• [DATA FOR THE TASK]:
· · ·
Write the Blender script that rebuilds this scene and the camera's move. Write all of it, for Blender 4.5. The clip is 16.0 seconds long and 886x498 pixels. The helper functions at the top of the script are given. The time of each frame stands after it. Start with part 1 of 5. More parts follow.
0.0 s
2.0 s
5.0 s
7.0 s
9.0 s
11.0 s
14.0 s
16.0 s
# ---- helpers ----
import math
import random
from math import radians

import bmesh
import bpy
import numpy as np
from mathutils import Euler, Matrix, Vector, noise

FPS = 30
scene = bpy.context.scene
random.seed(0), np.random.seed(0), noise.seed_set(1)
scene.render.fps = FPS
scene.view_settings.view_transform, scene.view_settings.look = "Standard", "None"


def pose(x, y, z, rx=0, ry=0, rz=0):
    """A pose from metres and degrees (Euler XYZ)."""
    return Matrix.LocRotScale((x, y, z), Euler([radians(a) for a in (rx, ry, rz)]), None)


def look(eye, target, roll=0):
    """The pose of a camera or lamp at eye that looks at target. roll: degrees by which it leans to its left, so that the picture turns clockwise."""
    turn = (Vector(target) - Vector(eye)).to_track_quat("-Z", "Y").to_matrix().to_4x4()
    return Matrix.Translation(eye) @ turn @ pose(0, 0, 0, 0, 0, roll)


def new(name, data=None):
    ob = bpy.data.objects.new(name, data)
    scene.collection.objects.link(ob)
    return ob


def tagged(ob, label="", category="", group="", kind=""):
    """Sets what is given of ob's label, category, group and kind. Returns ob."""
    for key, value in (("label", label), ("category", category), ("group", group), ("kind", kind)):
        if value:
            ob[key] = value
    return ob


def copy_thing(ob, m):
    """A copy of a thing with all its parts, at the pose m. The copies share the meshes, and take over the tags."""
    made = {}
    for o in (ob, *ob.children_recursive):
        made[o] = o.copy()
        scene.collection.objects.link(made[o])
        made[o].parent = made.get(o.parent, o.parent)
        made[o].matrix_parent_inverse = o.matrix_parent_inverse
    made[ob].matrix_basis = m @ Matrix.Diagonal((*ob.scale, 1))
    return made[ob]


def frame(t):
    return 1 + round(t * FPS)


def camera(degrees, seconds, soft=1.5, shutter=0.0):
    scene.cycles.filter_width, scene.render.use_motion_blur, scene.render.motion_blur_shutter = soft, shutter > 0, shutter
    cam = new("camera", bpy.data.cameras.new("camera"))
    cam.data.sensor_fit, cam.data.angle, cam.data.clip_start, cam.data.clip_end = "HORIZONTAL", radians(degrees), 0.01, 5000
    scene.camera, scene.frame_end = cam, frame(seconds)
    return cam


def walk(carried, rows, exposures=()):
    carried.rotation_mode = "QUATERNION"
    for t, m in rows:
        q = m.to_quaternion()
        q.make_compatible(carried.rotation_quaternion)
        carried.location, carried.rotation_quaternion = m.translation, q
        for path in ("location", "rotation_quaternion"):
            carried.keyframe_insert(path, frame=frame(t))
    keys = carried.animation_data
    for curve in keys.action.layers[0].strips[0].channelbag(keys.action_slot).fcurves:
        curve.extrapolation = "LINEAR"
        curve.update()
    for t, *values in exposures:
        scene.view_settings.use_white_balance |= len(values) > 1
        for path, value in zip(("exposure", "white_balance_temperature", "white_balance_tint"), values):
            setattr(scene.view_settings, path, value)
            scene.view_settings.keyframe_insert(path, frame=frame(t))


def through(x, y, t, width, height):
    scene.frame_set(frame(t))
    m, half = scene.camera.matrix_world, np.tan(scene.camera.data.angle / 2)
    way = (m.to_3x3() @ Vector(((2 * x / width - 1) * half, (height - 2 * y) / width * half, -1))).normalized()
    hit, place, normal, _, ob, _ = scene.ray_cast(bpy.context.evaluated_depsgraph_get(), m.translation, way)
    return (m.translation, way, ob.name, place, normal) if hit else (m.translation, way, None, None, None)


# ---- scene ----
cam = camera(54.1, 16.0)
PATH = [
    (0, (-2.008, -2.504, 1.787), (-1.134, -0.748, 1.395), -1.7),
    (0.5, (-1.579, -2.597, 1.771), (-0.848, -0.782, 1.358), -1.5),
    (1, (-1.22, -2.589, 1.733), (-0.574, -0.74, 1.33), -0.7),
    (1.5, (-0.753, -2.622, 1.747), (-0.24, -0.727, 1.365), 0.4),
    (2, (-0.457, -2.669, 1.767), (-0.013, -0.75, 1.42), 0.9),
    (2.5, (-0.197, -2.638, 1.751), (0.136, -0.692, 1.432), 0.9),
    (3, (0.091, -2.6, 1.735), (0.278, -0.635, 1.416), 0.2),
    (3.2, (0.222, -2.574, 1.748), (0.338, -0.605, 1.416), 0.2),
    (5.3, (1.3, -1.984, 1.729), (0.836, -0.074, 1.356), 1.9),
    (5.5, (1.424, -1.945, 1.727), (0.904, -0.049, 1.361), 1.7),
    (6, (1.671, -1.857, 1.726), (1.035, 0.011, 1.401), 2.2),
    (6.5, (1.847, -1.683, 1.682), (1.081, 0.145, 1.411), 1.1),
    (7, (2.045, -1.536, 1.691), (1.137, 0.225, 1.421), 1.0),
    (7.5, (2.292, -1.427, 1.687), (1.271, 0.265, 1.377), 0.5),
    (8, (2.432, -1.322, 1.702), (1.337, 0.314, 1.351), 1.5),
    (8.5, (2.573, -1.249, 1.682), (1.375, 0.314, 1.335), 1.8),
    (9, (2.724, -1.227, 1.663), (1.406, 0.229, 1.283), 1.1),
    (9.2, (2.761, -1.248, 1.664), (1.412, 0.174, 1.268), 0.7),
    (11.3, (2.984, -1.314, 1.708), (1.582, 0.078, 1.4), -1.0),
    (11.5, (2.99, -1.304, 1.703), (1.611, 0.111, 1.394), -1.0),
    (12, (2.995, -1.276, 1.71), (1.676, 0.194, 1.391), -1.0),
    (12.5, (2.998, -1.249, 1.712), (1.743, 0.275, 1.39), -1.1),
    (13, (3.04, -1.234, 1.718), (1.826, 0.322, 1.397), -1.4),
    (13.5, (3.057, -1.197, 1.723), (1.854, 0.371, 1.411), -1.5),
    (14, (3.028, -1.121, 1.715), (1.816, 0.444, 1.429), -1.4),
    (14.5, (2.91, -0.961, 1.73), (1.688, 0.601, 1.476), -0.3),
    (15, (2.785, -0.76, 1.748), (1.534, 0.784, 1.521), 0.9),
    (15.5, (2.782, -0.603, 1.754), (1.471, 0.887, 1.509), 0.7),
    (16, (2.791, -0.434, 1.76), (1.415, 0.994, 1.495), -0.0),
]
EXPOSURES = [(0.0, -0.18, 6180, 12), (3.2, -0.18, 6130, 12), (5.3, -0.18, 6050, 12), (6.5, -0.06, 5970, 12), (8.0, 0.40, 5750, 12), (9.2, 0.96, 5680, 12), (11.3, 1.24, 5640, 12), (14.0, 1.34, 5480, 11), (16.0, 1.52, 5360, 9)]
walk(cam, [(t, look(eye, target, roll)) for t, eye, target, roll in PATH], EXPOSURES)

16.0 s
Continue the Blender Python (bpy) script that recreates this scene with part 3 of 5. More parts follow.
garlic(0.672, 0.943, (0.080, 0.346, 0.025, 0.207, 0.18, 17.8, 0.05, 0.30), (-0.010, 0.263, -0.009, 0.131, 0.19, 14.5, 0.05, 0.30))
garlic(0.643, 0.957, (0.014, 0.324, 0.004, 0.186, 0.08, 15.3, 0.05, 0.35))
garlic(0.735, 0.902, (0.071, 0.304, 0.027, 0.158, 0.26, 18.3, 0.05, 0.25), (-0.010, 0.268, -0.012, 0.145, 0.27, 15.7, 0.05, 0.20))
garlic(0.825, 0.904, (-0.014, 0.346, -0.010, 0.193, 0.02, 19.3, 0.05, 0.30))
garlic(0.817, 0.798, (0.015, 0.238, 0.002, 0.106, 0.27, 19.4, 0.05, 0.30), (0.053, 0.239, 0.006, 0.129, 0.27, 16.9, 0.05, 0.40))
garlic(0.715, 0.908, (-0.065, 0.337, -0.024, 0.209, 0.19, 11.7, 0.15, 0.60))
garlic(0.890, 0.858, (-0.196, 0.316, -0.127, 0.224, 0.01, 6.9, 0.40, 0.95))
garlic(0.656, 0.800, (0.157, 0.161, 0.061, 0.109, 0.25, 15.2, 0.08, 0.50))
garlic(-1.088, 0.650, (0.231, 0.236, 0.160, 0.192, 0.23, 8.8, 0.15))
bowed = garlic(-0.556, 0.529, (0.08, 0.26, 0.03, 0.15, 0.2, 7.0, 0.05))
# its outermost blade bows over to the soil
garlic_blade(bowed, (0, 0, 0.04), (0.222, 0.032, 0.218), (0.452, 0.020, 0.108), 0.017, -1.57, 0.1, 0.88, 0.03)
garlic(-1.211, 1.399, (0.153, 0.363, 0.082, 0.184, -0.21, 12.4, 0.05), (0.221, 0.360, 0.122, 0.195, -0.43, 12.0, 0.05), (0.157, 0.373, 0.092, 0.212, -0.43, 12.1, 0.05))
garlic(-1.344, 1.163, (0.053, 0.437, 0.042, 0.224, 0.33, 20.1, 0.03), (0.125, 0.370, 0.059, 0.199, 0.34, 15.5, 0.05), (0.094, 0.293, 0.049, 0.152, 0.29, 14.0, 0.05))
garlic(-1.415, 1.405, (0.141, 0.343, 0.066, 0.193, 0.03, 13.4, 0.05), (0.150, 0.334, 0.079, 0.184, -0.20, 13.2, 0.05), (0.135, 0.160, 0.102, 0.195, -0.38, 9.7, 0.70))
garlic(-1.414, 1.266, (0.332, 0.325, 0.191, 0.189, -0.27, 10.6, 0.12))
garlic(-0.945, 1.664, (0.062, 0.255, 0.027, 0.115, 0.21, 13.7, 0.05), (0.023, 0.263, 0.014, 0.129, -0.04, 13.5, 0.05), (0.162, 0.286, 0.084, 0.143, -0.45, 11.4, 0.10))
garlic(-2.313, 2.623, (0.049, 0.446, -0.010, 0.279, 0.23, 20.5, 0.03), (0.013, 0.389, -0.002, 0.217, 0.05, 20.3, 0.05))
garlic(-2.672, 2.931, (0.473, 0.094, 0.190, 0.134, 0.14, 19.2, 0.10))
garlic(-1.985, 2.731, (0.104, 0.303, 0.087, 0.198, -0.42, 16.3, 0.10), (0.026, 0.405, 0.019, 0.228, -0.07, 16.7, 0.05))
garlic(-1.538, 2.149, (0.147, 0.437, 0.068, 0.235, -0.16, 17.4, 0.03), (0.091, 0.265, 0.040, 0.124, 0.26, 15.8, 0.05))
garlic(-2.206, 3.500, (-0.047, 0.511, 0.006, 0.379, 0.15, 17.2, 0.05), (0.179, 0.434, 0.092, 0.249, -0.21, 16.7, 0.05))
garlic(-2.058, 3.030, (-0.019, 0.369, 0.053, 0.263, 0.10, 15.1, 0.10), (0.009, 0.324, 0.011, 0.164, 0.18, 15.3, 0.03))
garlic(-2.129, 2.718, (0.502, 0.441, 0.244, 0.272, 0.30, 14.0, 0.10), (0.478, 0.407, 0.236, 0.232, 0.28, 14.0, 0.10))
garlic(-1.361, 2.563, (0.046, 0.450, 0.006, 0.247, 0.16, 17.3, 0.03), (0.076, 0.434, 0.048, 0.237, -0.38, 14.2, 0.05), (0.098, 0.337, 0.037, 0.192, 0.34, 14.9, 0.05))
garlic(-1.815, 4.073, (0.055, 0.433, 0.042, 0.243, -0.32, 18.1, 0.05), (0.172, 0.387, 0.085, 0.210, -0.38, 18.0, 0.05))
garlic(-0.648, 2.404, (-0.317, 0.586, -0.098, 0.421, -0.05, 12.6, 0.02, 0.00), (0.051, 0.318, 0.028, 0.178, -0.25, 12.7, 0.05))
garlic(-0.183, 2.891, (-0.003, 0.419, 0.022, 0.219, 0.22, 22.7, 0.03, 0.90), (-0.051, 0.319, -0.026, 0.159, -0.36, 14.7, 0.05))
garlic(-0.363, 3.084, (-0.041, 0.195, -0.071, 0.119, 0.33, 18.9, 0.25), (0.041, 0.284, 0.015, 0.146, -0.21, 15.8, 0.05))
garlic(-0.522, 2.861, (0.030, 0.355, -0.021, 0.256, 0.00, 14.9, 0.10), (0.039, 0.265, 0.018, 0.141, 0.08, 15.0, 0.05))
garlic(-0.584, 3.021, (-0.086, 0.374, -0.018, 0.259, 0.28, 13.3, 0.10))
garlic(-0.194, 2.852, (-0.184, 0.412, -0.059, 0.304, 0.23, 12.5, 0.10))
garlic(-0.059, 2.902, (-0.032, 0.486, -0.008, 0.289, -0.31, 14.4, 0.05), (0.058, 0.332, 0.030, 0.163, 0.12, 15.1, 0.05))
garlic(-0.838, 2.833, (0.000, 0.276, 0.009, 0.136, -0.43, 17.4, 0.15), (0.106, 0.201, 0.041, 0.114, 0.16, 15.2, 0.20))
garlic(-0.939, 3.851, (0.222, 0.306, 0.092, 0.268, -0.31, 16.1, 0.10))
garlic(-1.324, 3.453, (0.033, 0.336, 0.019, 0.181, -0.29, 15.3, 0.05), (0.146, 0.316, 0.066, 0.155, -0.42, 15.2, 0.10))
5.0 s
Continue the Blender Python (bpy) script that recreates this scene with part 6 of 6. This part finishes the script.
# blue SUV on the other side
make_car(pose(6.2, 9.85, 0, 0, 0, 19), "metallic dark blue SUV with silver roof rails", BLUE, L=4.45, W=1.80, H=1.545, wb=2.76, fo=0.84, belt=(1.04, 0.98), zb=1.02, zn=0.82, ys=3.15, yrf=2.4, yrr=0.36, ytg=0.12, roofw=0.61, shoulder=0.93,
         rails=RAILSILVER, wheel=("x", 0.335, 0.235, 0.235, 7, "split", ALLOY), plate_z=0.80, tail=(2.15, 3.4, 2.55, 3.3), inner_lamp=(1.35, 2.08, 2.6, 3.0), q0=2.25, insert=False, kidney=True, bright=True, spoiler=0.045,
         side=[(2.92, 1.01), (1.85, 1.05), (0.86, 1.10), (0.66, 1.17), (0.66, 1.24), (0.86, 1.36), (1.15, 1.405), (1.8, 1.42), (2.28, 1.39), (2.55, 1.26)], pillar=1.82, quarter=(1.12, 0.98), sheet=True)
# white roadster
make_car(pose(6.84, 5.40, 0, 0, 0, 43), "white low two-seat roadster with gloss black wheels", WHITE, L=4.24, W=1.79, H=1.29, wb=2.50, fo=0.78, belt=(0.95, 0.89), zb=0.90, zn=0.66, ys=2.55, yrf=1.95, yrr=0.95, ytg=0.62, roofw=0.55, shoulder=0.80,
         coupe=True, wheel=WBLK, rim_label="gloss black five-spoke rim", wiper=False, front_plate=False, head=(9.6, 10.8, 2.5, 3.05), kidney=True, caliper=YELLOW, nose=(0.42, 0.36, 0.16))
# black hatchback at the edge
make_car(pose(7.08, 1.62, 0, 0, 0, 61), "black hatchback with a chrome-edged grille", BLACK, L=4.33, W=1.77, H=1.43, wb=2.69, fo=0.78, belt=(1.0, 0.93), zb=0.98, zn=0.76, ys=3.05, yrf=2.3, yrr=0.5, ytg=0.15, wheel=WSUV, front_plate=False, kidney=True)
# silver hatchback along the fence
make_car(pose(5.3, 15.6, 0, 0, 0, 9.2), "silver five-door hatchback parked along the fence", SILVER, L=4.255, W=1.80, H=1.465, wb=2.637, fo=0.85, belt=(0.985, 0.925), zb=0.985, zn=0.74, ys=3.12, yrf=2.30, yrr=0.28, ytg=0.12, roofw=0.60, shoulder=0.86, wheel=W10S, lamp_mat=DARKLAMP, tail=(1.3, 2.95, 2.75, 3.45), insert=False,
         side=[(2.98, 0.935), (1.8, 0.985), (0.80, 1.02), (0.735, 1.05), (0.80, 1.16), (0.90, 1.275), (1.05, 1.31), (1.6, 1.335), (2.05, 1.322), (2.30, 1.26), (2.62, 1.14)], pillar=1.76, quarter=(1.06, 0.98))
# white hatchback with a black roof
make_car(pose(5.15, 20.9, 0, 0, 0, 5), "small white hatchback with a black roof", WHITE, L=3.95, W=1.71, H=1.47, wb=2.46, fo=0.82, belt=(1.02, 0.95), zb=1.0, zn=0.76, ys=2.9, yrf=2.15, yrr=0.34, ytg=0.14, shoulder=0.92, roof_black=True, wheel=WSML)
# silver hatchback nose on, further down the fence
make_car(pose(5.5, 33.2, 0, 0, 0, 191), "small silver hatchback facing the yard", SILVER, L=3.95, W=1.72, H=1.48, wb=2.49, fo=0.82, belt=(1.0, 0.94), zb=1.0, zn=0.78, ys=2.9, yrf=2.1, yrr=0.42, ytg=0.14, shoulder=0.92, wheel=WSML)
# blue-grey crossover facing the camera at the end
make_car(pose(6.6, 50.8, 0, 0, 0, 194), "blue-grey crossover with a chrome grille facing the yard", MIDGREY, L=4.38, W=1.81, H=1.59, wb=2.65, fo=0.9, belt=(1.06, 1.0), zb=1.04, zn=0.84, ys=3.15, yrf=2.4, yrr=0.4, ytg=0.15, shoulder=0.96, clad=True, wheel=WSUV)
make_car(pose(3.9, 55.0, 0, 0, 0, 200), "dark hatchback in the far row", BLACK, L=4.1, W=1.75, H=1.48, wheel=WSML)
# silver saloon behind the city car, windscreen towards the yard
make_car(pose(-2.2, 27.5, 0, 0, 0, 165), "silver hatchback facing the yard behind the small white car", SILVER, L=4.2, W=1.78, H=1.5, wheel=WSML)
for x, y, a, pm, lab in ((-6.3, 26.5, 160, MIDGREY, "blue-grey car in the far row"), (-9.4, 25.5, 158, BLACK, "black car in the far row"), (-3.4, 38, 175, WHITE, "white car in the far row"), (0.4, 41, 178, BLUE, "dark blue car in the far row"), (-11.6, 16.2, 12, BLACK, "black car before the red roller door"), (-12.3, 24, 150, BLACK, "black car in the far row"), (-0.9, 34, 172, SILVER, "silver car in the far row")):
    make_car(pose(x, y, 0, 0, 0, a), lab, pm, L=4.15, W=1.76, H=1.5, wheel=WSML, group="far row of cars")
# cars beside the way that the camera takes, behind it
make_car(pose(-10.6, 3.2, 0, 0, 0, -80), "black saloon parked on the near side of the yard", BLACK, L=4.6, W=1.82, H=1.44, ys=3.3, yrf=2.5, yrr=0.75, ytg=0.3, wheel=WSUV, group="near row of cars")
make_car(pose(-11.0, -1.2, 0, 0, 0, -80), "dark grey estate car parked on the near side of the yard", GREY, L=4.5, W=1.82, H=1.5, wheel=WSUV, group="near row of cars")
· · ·
• [WHAT THIS TASK INVOLVES]: Print the lines above, unchanged, from the start of the records to the line with "import numpy as np", including that final line.

• [SOLVED PROBLEM]:
Write the Blender script that rebuilds this scene and the camera's move. Write all of it, for Blender 4.5. The clip is 16.0 seconds long and 886x498 pixels. The helper functions at the top of the script are given. The time of each frame stands after it. Start with part 1 of 5. More parts follow.
0.0 s
2.0 s
5.0 s
7.0 s
9.0 s
11.0 s
14.0 s
16.0 s
# ---- helpers ----
import math
import random
from math import radians

import bmesh
import bpy
import numpy as np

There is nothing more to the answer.